Tous les jours je t'attends, tu reviens tous les jours:
Est-ce moi qui t'appelle et qui règle ton cours?
Et toi, dont le courroux veut engloutir la terre,
Mer terrible, en ton lit quelle main te resserre ?
Pour forcer ta prison tu fais de vains efforts;
La rage de tes flots expire sur tes bords.
Fais sentir ta vengeance à ceux dont l'avarice
Sur ton perfide sein va chercher son supplice.
Hélas! prêts à périr, t'adressent-ils leurs vœux ?
Ils regardent le ciel, secours des malheureux.
La nature, qui parle en ce péril extrême,
Leur fait lever les mains vers l'asile suprême;
Hommage que toujours rend un cœur effrayé
Au Dieu que jusqu'alors il avait oublié.

(La Religion, chant 1.)

VOLTAIRE.

VOLTAIRE (FRANÇOIS-MARIE AROUET DE) naquit à Châtenay, près de Sceaux, le 20 février 1694. Il changea à vingt ans son nom d'Arouet contre celui de Voltaire, pour voir disait-il, s'il lui réussirait mieux. La popularité que ce nom a acquise a certainement dépassé l'espérance qu'avait pu concevoir celui qui le choisit.

Poèmes, tragédies, satires, épîtres, poésies lègères, contes, épigrammes, histoire, philosophie, romans, critique, enfin tous les genres littéraires les plus divers et les plus opposés semblent avoir été le domaine de cet esprit universel qui a produit presque autant de chefs-d'œuvre que d'ouvrages.

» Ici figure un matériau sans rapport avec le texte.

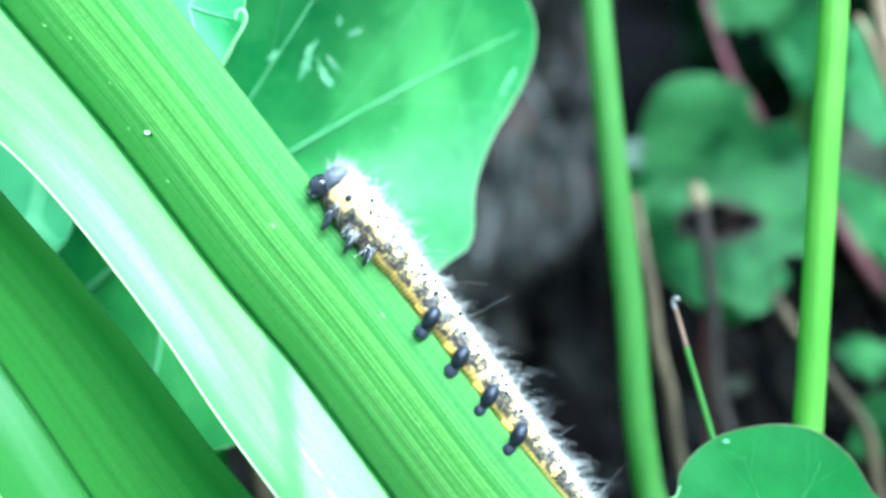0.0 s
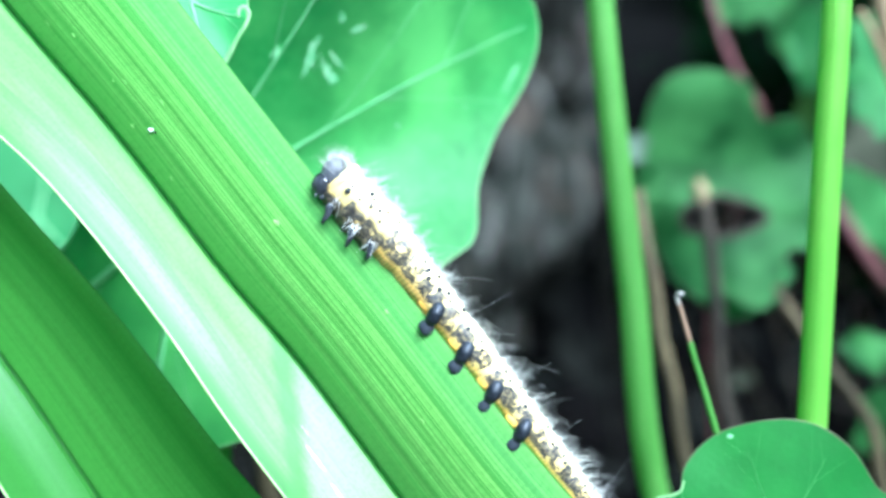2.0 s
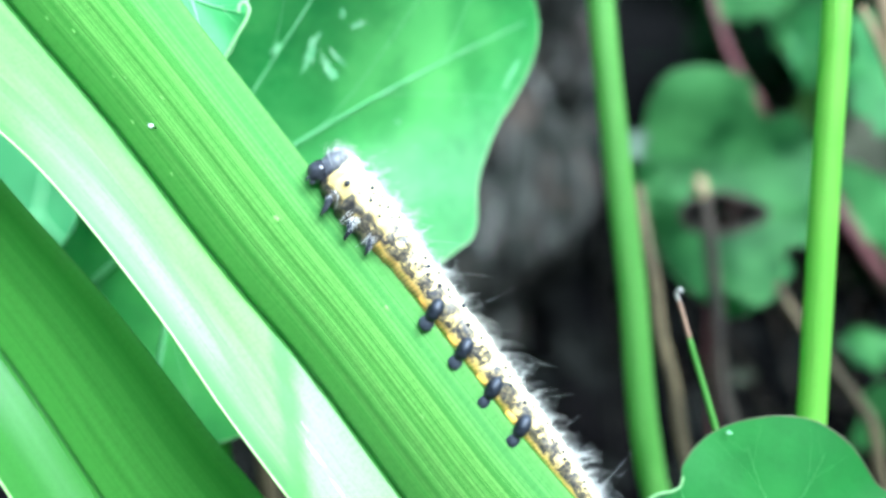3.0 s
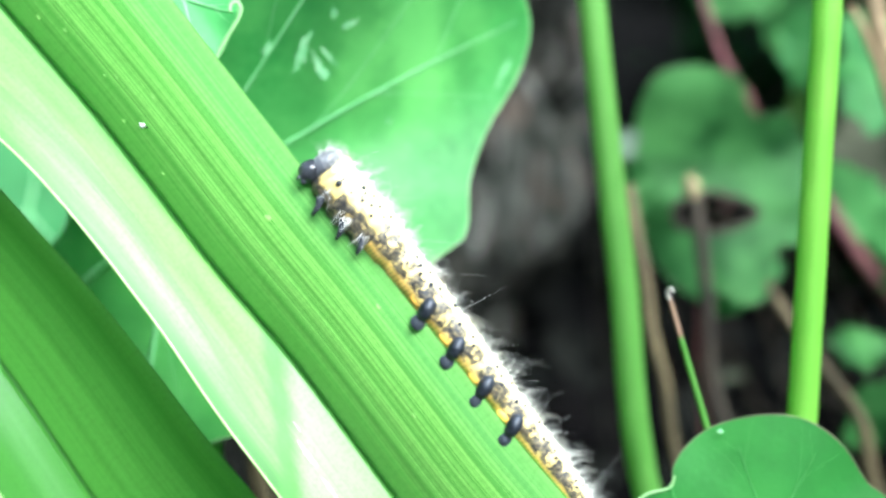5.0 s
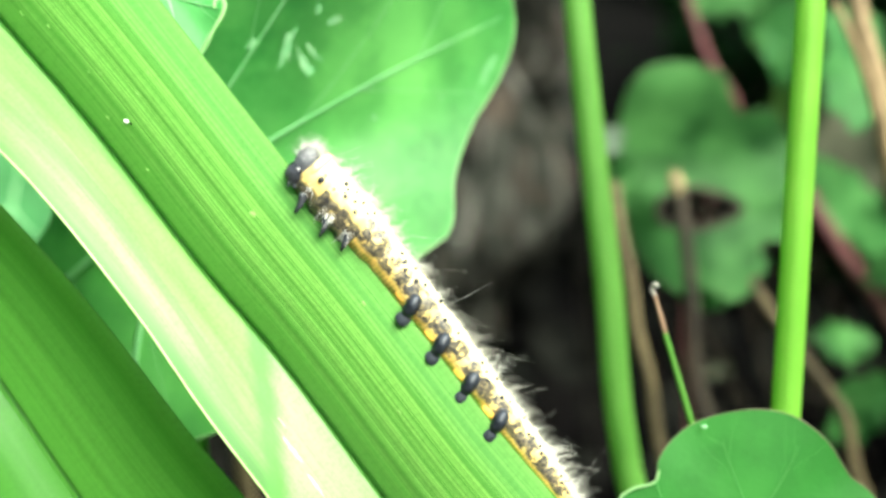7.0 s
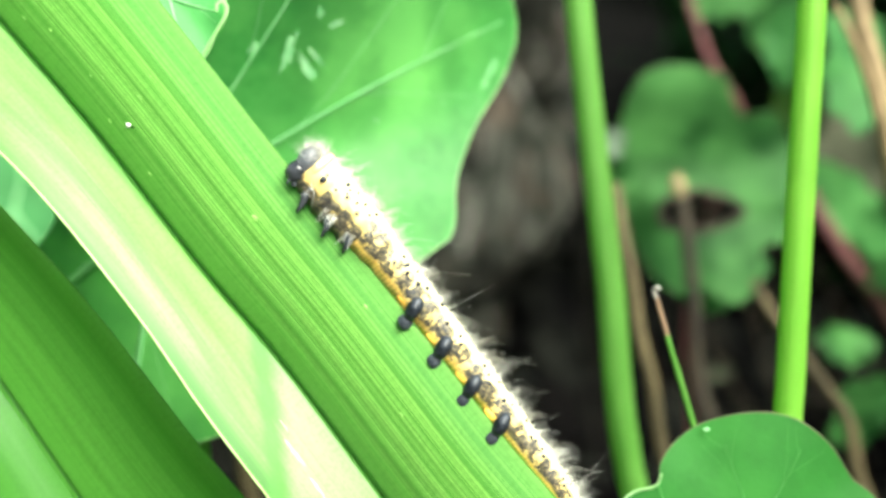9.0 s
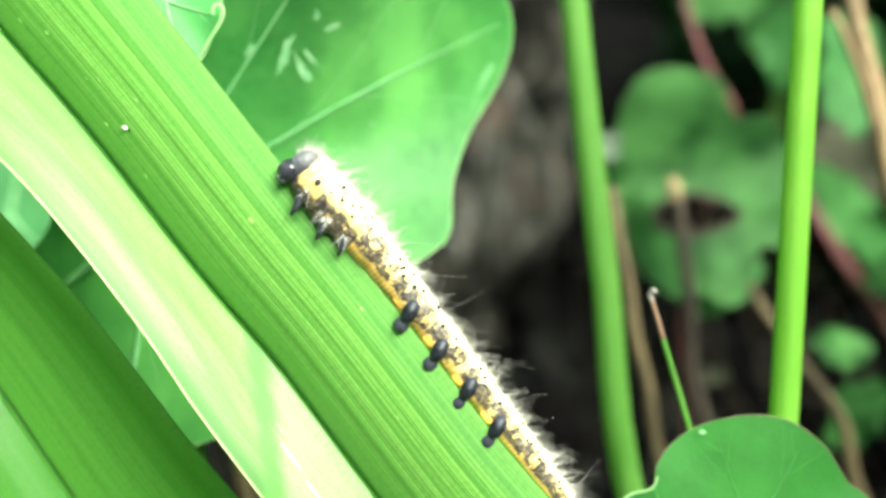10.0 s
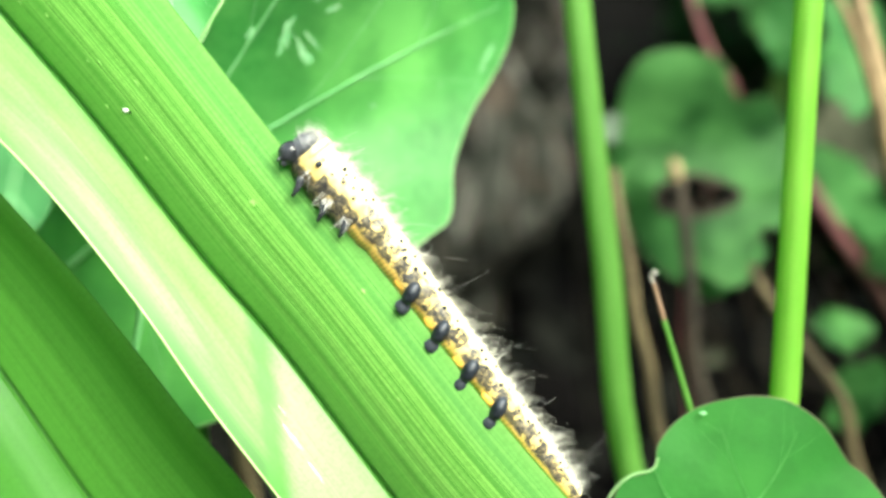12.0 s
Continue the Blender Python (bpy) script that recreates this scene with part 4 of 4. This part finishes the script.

La Henriade, Edipe, Zaire, Alzïre, Mahomet, Mérope, le Temple du goût, etc., sont des œuvres admirables qui assurent à Voltaire, sinon la première place, du moins un rang très distingué parmi nos plus grands poètes; aucun écrivain n'a eu sur son siècle une influence aussi grande que celle qu'a exercée Voltaire sur le sien, et l'on peut dire que pendant cinquante ans les hommes les plus distingués ont abdiqué leurs propres opinions pour assurer le triomphe de celles qu'il voulait faire prévaloir.